While the Bible speaks against homosexuality, it does not suggest that we treat those who are practicing homosexuality badly. In fact, we should treat all outside the faith in the same way: tell them the good news! Show them the love that Christ showed us. Homosexuals are not in an exclusive category that Christ cannot redeem. In fact I Corinthians 6:9-11 tells a different story. Paul says that all people who are practicing sin will not inherit the Kingdom of God. He then lists some of the sins that people practice: “Those who indulge in sexual sin, or who worship idols, or commit adultery, or are male prostitutes, or practice homosexuality, or are thieves, or greedy people, or drunkards, or are abusive, or cheat people.” He breaks any thought of exclusivity that homosexuality is unpardonable or a special sin in two ways. First, by placing it in a vice list, it is a sin like other sins such as greed or cheating. Second, Paul points out that the Corinthian church contained people who previously practiced some of these sins. He states, “Some of you were once like that [practicing things on the vice list]. But you were cleansed; you were made holy; you were made right with God by calling on the name of the Lord Jesus Christ and by the Spirit of our God (vs 11).
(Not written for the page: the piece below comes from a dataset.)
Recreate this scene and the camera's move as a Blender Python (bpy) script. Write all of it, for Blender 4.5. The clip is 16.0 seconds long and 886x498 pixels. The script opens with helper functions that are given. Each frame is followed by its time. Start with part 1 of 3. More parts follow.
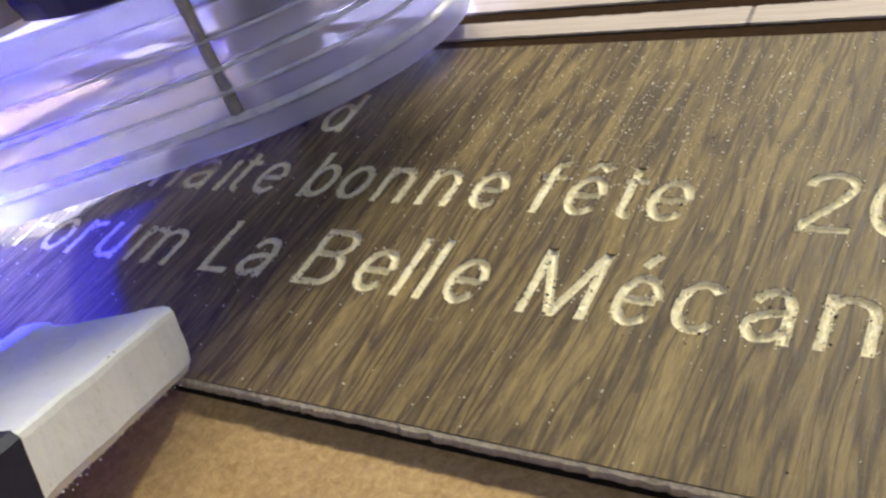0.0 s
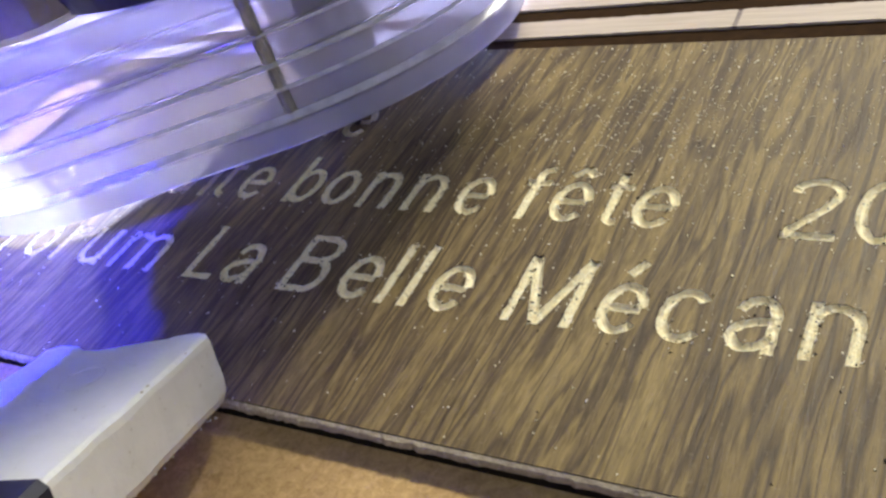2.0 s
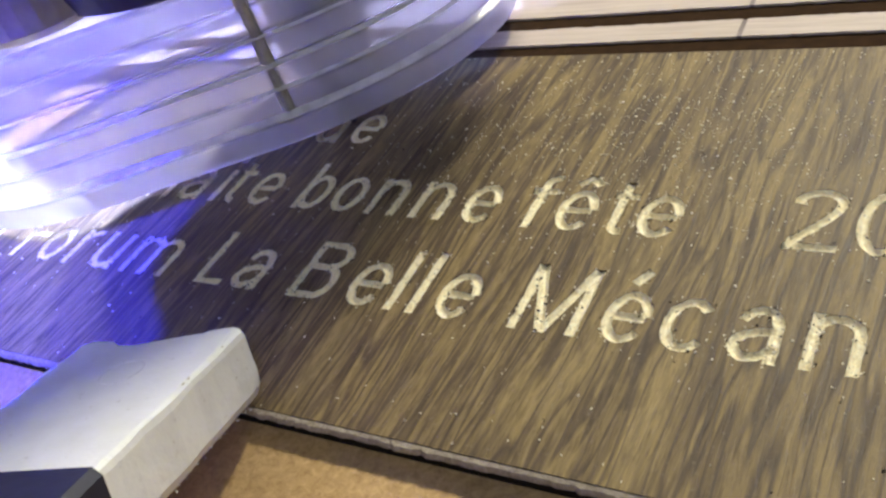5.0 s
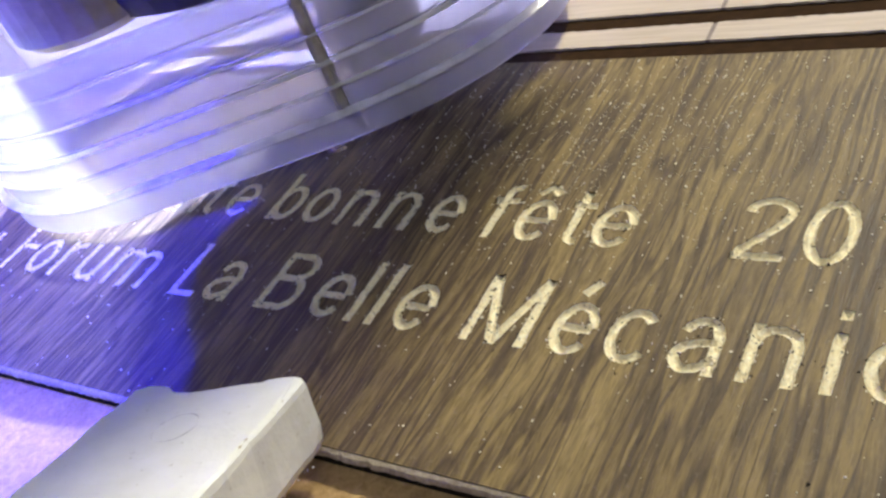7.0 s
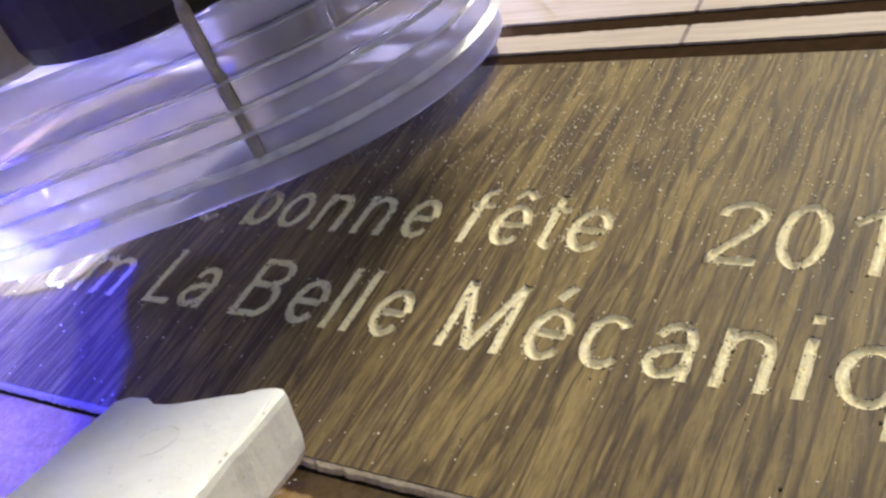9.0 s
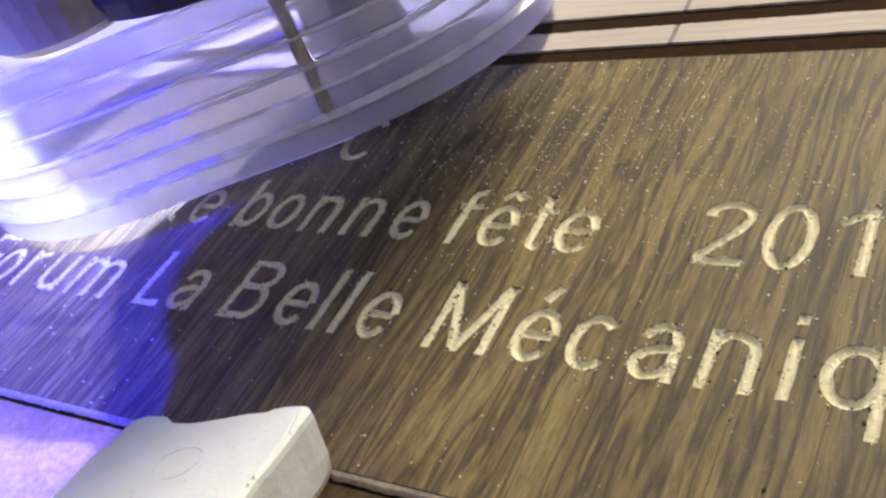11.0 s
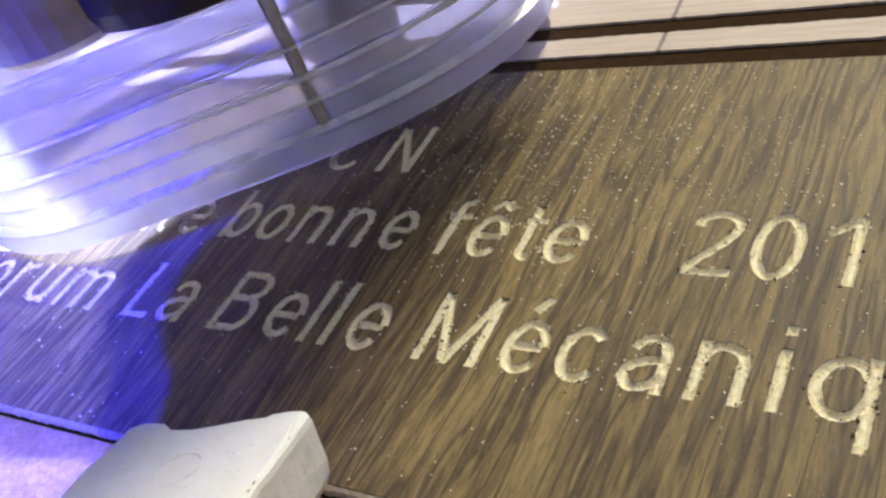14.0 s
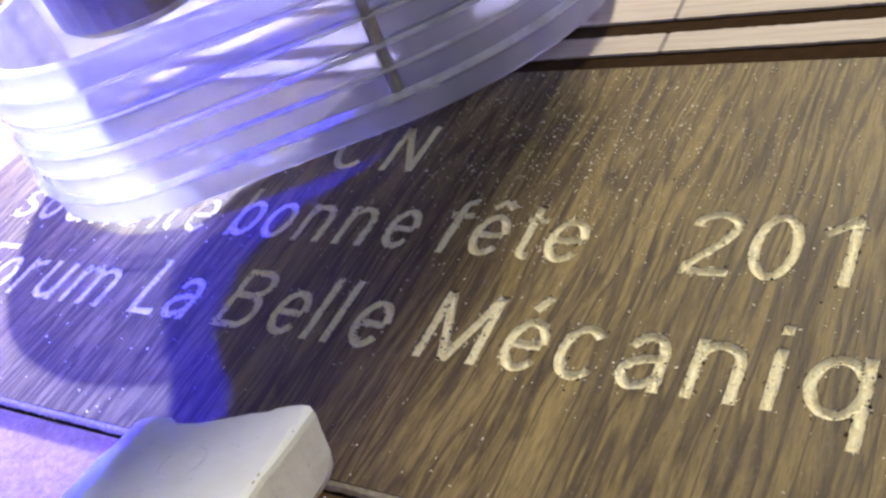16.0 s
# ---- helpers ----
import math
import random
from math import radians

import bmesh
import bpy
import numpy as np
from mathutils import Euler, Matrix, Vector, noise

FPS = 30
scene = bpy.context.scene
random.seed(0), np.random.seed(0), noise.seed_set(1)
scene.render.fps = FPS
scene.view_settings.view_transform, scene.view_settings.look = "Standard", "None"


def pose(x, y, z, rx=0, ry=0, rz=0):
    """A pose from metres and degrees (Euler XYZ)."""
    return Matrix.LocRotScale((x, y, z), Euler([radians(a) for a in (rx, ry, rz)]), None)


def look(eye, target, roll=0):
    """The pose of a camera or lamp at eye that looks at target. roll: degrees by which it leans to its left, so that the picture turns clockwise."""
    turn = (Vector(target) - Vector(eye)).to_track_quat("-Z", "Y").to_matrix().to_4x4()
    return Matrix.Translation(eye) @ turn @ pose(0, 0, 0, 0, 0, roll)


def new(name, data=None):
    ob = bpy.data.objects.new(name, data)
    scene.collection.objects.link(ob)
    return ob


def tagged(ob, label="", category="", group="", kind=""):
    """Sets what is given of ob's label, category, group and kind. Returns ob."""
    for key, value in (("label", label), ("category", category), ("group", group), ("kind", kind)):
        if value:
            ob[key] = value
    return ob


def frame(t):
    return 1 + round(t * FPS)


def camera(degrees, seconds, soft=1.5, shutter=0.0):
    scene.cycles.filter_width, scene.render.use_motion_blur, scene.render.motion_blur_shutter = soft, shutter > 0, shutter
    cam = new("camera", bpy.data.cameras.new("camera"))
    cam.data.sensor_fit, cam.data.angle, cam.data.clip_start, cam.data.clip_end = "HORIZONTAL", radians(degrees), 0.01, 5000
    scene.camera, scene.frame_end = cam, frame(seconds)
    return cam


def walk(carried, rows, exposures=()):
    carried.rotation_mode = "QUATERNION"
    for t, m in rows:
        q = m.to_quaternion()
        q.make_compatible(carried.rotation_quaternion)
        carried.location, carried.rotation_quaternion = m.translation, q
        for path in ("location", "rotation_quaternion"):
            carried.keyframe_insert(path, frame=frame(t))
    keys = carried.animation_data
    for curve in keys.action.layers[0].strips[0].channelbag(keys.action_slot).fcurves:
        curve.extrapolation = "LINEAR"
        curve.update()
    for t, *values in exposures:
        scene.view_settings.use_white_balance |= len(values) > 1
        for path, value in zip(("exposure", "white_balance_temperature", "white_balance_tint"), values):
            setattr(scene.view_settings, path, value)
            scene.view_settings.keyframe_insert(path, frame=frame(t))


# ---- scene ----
from mathutils import geometry

# The camera: hand-held over a small engraving job, about fifteen centimetres from it.
cam = camera(49.0, 16.0, soft=2.6)
PATH = [
    (0, (0.06091, -0.08159, 0.08880), (-0.04358, 0.04148, -0.02924), -21.08),
    (0.5, (0.06103, -0.08186, 0.08831), (-0.04300, 0.04179, -0.02954), -20.88),
    (1, (0.06126, -0.08094, 0.08899), (-0.04243, 0.04228, -0.02961), -20.87),
    (1.5, (0.06141, -0.08011, 0.08978), (-0.04205, 0.04263, -0.02952), -21.07),
    (2, (0.06133, -0.07958, 0.08919), (-0.04179, 0.04368, -0.02986), -20.99),
    (2.5, (0.06138, -0.07889, 0.08958), (-0.04150, 0.04398, -0.03008), -21.24),
    (3, (0.06147, -0.07873, 0.08975), (-0.04137, 0.04392, -0.03016), -21.41),
    (5.5, (0.06211, -0.08036, 0.09256), (-0.04189, 0.04196, -0.02670), -21.01),
    (6, (0.06236, -0.07983, 0.09275), (-0.04226, 0.04209, -0.02638), -21.29),
    (6.5, (0.06556, -0.07934, 0.09316), (-0.04068, 0.04166, -0.02547), -21.66),
    (7, (0.07306, -0.07394, 0.09172), (-0.03716, 0.04393, -0.02643), -23.46),
    (7.5, (0.07304, -0.07397, 0.09157), (-0.03572, 0.04508, -0.02675), -23.23),
    (8, (0.07292, -0.07465, 0.09149), (-0.03458, 0.04560, -0.02675), -22.64),
    (8.5, (0.07322, -0.07329, 0.09211), (-0.03396, 0.04601, -0.02739), -23.08),
    (11, (0.07515, -0.07137, 0.09184), (-0.03178, 0.04766, -0.02815), -23.49),
    (11.5, (0.07557, -0.07057, 0.09246), (-0.03121, 0.04804, -0.02809), -23.82),
    (12, (0.07588, -0.07027, 0.09287), (-0.03094, 0.04836, -0.02762), -24.00),
    (12.5, (0.07600, -0.07061, 0.09304), (-0.03040, 0.04867, -0.02718), -23.84),
    (13, (0.07595, -0.06967, 0.09297), (-0.03052, 0.04919, -0.02759), -23.99),
    (13.5, (0.07565, -0.07002, 0.09308), (-0.03023, 0.04948, -0.02737), -23.71),
    (14, (0.07529, -0.07010, 0.09283), (-0.03020, 0.04975, -0.02762), -23.52),
    (14.5, (0.07572, -0.06983, 0.09323), (-0.03028, 0.04923, -0.02755), -23.82),
    (15, (0.07575, -0.06973, 0.09280), (-0.03055, 0.04924, -0.02782), -23.92),
    (15.5, (0.07593, -0.06942, 0.09310), (-0.03052, 0.04908, -0.02785), -24.07),
    (16, (0.07689, -0.07056, 0.09376), (-0.02984, 0.04824, -0.02663), -23.69),
]
TONE = [(0, 0.15, 6250, 6), (6, 0.12, 6350, 6), (8.5, 0.09, 6450, 7), (11, 0.05, 6450, 7), (16, 0.0, 6450, 7)]
walk(cam, [(t, look(eye, target, roll)) for t, eye, target, roll in PATH], TONE)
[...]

In a similar way, politics has no place in the pulpit. Jesus tells us to“give to Caesar what belongs to Caesar, and give to God what belongs to God” (Mt. 22:21). Simply put pay your taxes and do what your government expects of you. Paul expands Jesus’ teachings by telling the church to submit to government (Rom. 13:1). Paul also exhorts the church to pray for government authorities (1 Timothy 2:2). It seems that Pastor Worley regrettably seemed unfamiliar with these passages on both homosexuality and government on Mother’s Day. For the sake of the church, he should just preach the Word. However, Worley did not preach the Word of God; he preached his own word. A word for itching ears.